Nice! Now we can plug in some terminology we know:

$Posterior = \dfrac{likelihood * prior}{P(X)}$

But what is the $P(X)?$ Or in English, the probability of our data? That sounds weird… Let’s go back to some math and use B and A again:

We know that $P(B)=∑AP(A,B)$ (check out this page for a refresher)

And from our definitions above, we know that:

$P(A,B) = P(A|B)*P(A)$

Thus:

$P(B) = \sum_{A} P(A|B)*P(A)$

Plug in our $θ$ and $X$:

$P(X) = \sum_{\theta} P(\theta|X)*P(\theta)$

Plug in our terminology:

$P(X) = \sum_{\theta} likelihood * prior$

Wow! Isn’t that awesome! But what do we mean by $∑θ$. This means to sum over all the values of our parameters. In our coin flip example, we defined 100 values for our parameter p, so we would have to calculated the likelihood * prior for each of these values and sum all those anwers. That is our denominator for Bayes Theorem. Thus our final answer for Bayes is:

$Posterior = \dfrac{likelihood * prior}{\sum_{\theta} likelihood * prior}$

That was a lot of text. Let’s do some more coding and put everything together.
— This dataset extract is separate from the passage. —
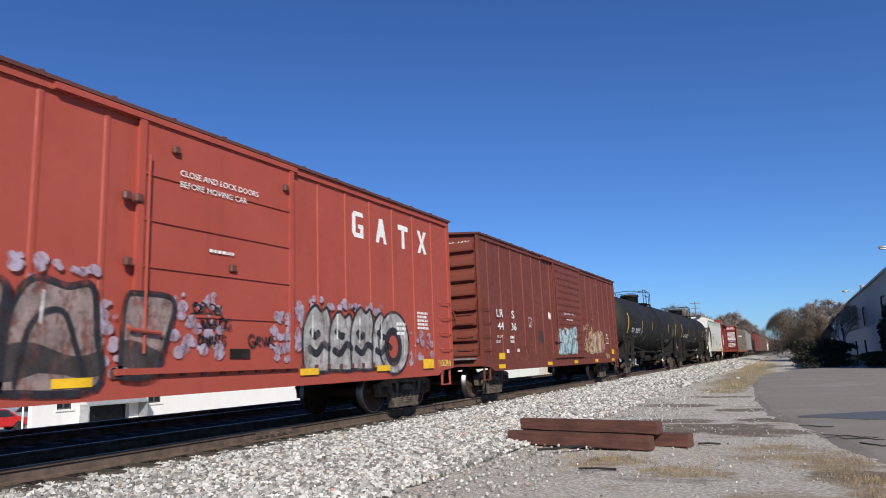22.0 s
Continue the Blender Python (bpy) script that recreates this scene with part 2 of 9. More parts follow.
def asphalt_mat():
    m, nt, b = mat("old asphalt", 0.85)
    fine = ramp(nt, noise_tex(nt, 70, 5, 0.7), 0.3, 0.7)
    col = blend(nt, fine, (0.175, 0.15, 0.124), (0.285, 0.246, 0.204))
    stain = ramp(nt, noise_tex(nt, 0.8, 5, 0.65), 0.4, 0.75, 0.0, 0.5)
    col = blend(nt, stain, col, (0.17, 0.155, 0.135))
    dust = ramp(nt, noise_tex(nt, 0.25, 4, 0.6), 0.5, 0.7, 0.0, 0.4)
    col = blend(nt, dust, col, (0.34, 0.31, 0.27))
    nt.links.new(col, b.inputs["Base Color"])
    bump(nt, b, fine, 0.35, 0.008)
    return m


def wood_mat(name, dark, lightc):
    m, nt, b = mat(name, 0.85)
    g = noise_tex(nt, 4, 6, 0.65, (0.5, 5, 5))
    col = blend(nt, ramp(nt, g, 0.32, 0.7), dark, lightc)
    col = blend(nt, ramp(nt, noise_tex(nt, 1.5, 4), 0.45, 0.75, 0.0, 0.5), col, tuple(0.5 * c for c in dark))
    nt.links.new(col, b.inputs["Base Color"])
    bump(nt, b, g, 0.5, 0.02)
    return m


M_BALLAST = ballast_mat()
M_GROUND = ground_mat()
M_ASPHALT = asphalt_mat()
M_TIE = wood_mat("creosoted timber", (0.082, 0.034, 0.025), (0.14, 0.06, 0.045))
M_SLEEPER = wood_mat("grey sleeper", (0.04, 0.031, 0.026), (0.105, 0.086, 0.072))
M_RAIL = plain("rusty rail steel", (0.108, 0.076, 0.058), 0.85, 0.0, 0.35, 5.0, 0.25)
M_RAILTOP = plain("polished rail head", (0.20, 0.19, 0.185), 0.42, 1.0, 0.1, 9.0, 0.0)
M_CRACK = plain("dark tar and weeds", (0.022, 0.02, 0.018), 0.95, 0, 0.4, 12)
M_STRAW = plain("dry grass blades", (0.27, 0.205, 0.12), 0.9, 0, 0.45, 3.0, 0)
TRACK2_X = -13.3         # centre line of the second track
M_WHITE_SCRAP = plain("white scrap", (0.75, 0.75, 0.73), 0.7)

# ---- ground ----
def ground_z(x, y):
    """Height of the natural ground; beyond the track it falls away a little."""
    if x > -12.5:
        return 0.0
    return -1.8 * min(1.0, (-12.5 - x) / 9.0)


def bed_z(x):
    """Profile of the ballast bed across the track."""
    u = x - TRACK_X
    a = abs(u)
    if u > 0:
        if a < 0.95:
            return 0.315 - 0.06 * max(0.0, (a - 0.82) / 0.13)
        return 0.255 * max(0.0, 1 - max(0.0, a - 1.40) / 3.05) ** 1.1
    if a < 1.25:
        return 0.315
    if x > -15.0:
        return 0.315
    return 0.315 - 2.3 * min(1.0, (-15.0 - x) / 6.0)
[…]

def bern_post(n_params=100, n_sample=100, true_p=.8, prior_p=.5, n_prior=100):
params = np.linspace(0, 1, n_params)
sample = np.random.binomial(n=1, p=true_p, size=n_sample)
likelihood = np.array([np.product(st.bernoulli.pmf(sample, p)) for p in params])
#likelihood = likelihood / np.sum(likelihood)
prior_sample = np.random.binomial(n=1, p=prior_p, size=n_prior)
prior = np.array([np.product(st.bernoulli.pmf(prior_sample, p)) for p in params])
prior = prior / np.sum(prior)
posterior = [prior[i] * likelihood[i] for i in range(prior.shape[0])]
posterior = posterior / np.sum(posterior)

fig, axes = plt.subplots(3, 1, sharex=True, figsize=(8,8))
axes[0].plot(params, likelihood)
axes[0].set_title("Sampling Distribution")
axes[1].plot(params, prior)
axes[1].set_title("Prior Distribution")
axes[2].plot(params, posterior)
axes[2].set_title("Posterior Distribution")
sns.despine()
plt.tight_layout()

return posterior 
example_post = bern_post()

You will notice that I set 100 as the number of observations for the prior and likelihood. This increases the variance of our distributions. More data typically decreases the spread of a distribution. Also, as you get more data to estimate your likelihood, the prior distribution matters less.

moredata_post = bern_post(n_sample=1000)

You can see that effect in the graphs above. Because we have more data to help us estimate our likelihood our posterior distribution is closer to our likelihood. Pretty cool.

### Conclusion

There you have it. An introduction to Bayes Theorem. Now if you ever are doubting the fairness of a coin you know how to investigate that problem! Or maybe the probability of a population voting yes for a law? Or any other yes/no outcome. I know what you are thinking – not that impressive. You want to predict things or run a fancy algorithm… in time my friends. I actually would like to write a series of posts leading up to Bayesian Linear Regression. Hopefully this is the first post in that series :)

#### Some Side Notes

1. You will notice that the denominator for Bayes Theorem is just a constant. So if you only want to get the maximum posterior value, you don’t even need to calculate that constant. For this reason you will often see the posterior shown as proportional (or in math) to the likelihood * prior.
2. Frequentist statistics is focused on the likelihood. Or you could say that frequentists are bayesians with a non-informative prior (like a uniform distribution). But don’t hate on frequentists too much; most of bayesian inference in applied settings relies of frequentists statistics.
3. Now that you know frequentist statistics focuses on the likelihood it is much clearer why people often misinterpret frequentist confidence intervals. The likelihood is P(X|θ) – or the probability of our data given our parameters. That is a bit wierd because we are given our data, not our parameters. What most frequentists models do is take the maximum of the likelihood distribution (or Maximum Likelihood Estimation (MLE)). Basically find what parameters maximize the probability of seeing our data. The important point here is that they are treating the data as random, so what the frequentist confidence interval is saying is that if you were to keep getting new data (maybe some more surveys) and calculate confidence intervals on each of these new samples, 95% of these samples would have confidence intervals that contain the true parameter you are trying to estimate.

(Featured image credit: Mattbuck, via Wikimedia Commons)

• Fatmi Ben Ayed

There may be a mistake at one point:

“You will notice that both of these values share the same numerator, so:

$P(A,B) = P(A|B)*P(B)$
$P(A,B) = P(A|B)*P(B)$” the two lines are identical which is odd.
“P(A,B)=P(B|A)*P(A)” for the second one?